[HBR] Making Coil Forms (was 'Re: HBR digest')
[email protected]
[email protected]
Wed, 6 Nov 2002 12:27:37 -0500
I use a variation of Helmut's technique. I mount the socket in a vice
or chassis hole. I put the pins into the socket -- they should be cut
to stick up maybe 1/2" to 5/8" or so. The holes in the base piece
(fiberglass, etc.) are laid out not quite so carefully and drilled with
clearance so they'll go on -- minor adjustments can be made if
necessary with a file. I use this base to press a piece of wax paper
over the pins and down to the socket, then drip parafin wax from a
candle to cover the wax paper. Then put the base piece on top of
the wax while it's still soft; ideally the wax does not come up into the
holes but does seal them.
The wax paper keeps the wax out of your socket; the parafin *really*
seals things so no epoxy runs down there.

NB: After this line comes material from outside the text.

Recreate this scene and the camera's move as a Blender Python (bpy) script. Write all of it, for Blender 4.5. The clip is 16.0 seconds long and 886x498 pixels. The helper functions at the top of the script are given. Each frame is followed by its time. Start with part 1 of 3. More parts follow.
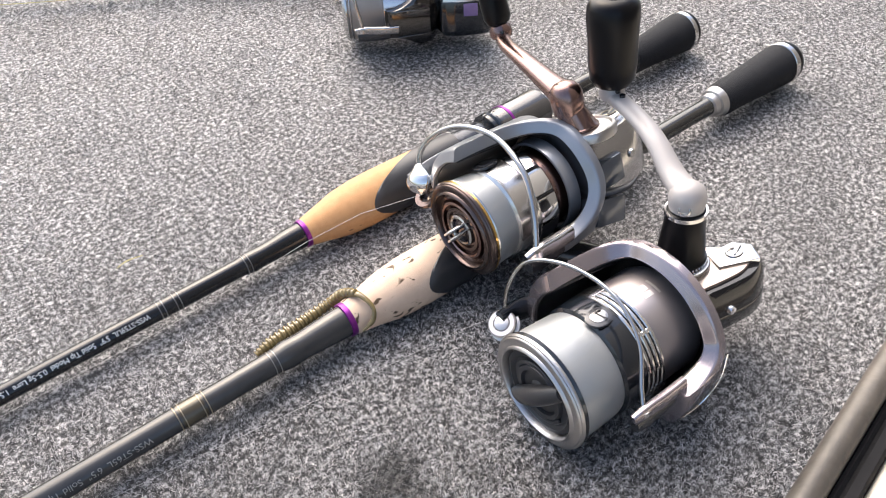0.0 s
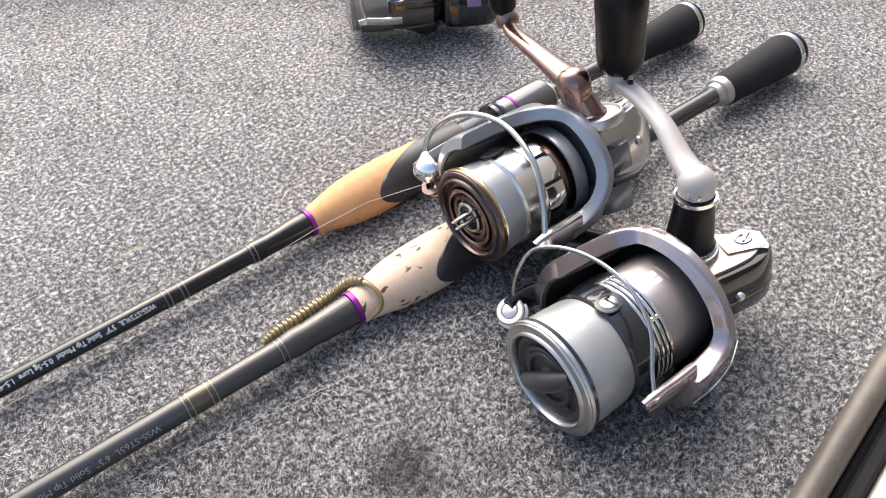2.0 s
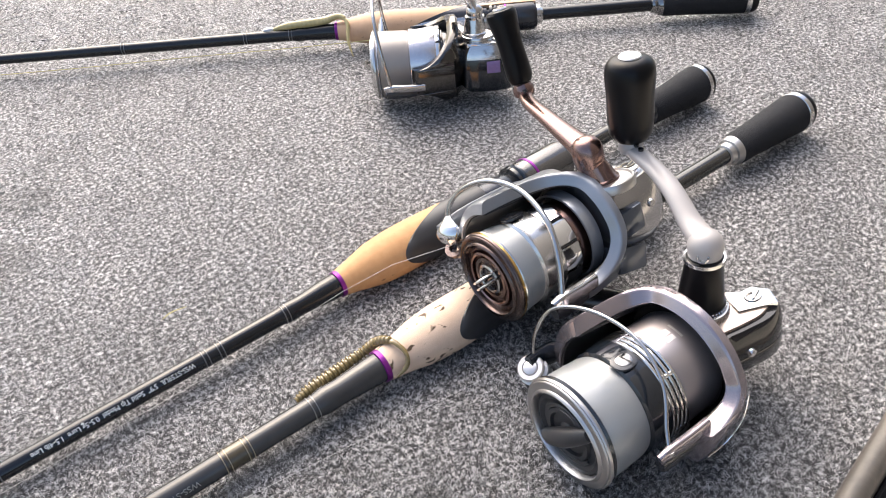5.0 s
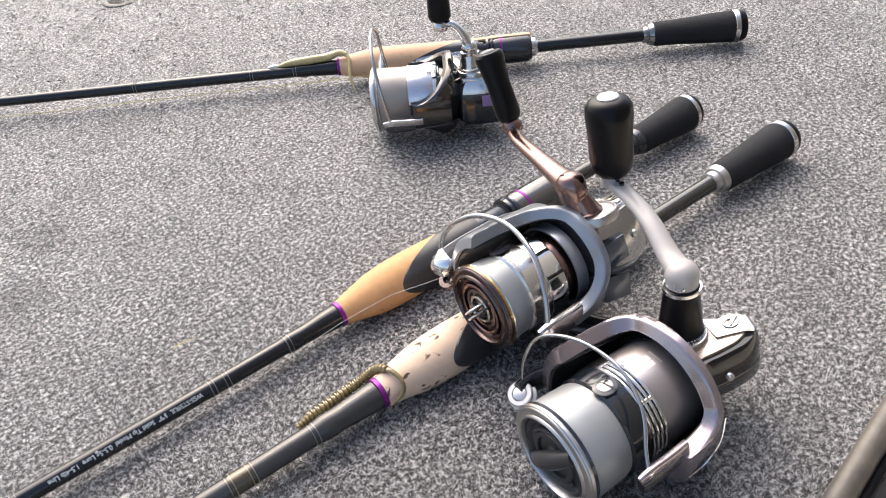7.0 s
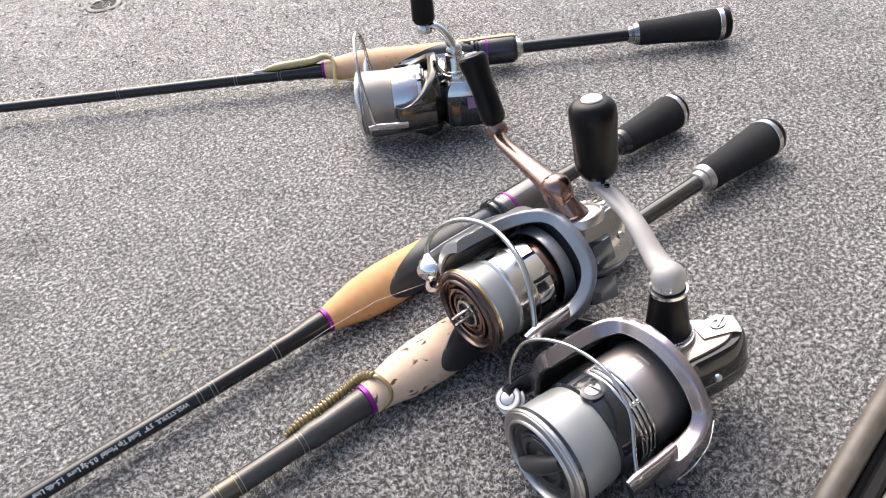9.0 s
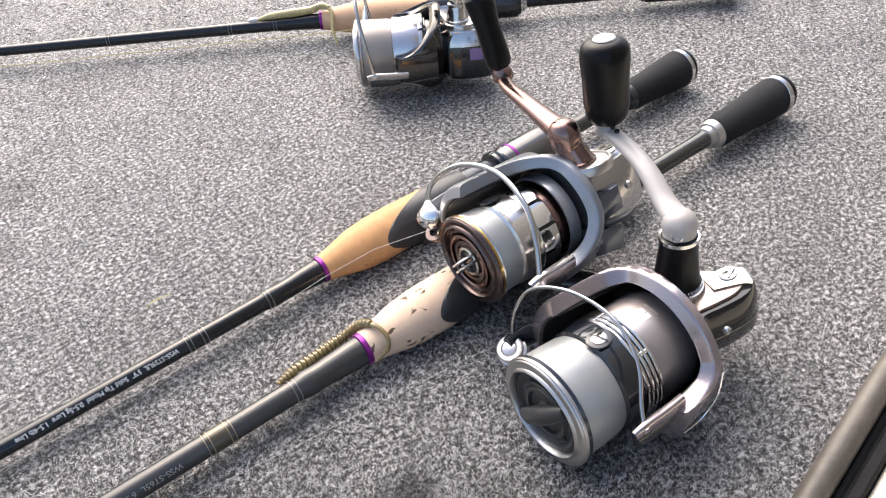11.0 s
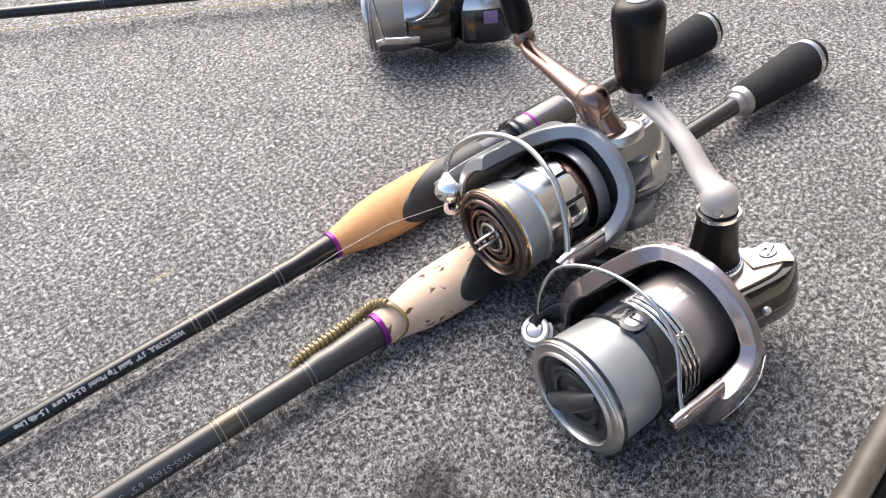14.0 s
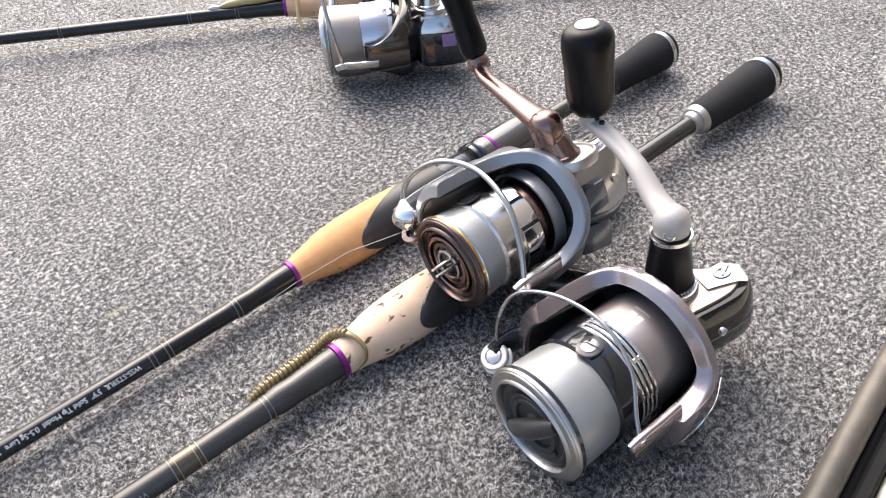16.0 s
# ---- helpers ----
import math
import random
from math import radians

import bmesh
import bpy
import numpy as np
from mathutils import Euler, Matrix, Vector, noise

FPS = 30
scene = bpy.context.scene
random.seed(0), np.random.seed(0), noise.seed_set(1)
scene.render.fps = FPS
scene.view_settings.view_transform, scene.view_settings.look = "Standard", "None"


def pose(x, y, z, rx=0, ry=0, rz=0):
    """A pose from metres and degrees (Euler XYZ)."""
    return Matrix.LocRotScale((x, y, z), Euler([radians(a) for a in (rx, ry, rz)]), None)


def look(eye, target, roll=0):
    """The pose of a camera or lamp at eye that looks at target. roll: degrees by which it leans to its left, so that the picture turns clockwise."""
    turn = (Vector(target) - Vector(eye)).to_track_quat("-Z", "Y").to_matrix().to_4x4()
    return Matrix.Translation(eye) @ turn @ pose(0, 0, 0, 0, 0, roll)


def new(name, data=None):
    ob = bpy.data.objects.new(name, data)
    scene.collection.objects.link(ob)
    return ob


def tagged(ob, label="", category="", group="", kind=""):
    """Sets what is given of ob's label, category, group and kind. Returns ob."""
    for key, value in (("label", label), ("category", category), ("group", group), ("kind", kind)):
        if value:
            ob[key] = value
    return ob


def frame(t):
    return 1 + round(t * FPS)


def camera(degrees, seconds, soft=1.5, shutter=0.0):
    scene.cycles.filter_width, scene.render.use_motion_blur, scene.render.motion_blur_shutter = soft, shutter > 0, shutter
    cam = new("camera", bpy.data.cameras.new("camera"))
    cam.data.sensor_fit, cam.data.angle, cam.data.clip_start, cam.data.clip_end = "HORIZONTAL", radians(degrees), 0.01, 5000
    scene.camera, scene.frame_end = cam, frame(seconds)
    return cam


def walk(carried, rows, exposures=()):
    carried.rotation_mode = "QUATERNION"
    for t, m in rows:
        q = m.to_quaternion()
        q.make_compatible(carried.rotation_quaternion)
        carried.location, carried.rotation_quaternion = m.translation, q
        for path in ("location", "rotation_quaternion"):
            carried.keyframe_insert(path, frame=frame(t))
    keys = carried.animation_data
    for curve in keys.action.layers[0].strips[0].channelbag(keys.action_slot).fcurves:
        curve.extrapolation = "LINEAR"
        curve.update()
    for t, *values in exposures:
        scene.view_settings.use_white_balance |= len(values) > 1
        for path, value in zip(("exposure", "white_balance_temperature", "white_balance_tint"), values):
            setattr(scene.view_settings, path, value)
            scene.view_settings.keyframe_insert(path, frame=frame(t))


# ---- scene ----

Now I pour epoxy onto the base piece, securing the pins and forming
a permanent plug assembly. You can do this with the form in place
too -- that's the strongest. Or just fasten the pins to the base and
attach the form in a separate step. I try to wind up with 1/4" or more
of epoxy above the base; have never had a plug made by this
technique give a problem.
Variation: Forget the base piece altogether and just use 3/8" of
epoxy above the parafin. In this case I'd put the form on at the same
time and alignment of the form with the socket will have to be
maintained while the epoxy sets. The wax will do that, if you use
enough of it.
I always sand all the surfaces the epoxy will bond to with coarse
sandpaper first.
Walt Hutchens
KJ4KV
> I used PVC tubing I found that was 1 5/16 OD. The base is fiberglass
> sheeting similar to PC material but without the copperclad. The pins are
> 1/8 OD and 5/32 OD brass tubing obtained at a Hobby/model shop. The most
> time consuming part was laying out the pin spacing. Careful measuring is
> importent if one wants the form to fit the socket.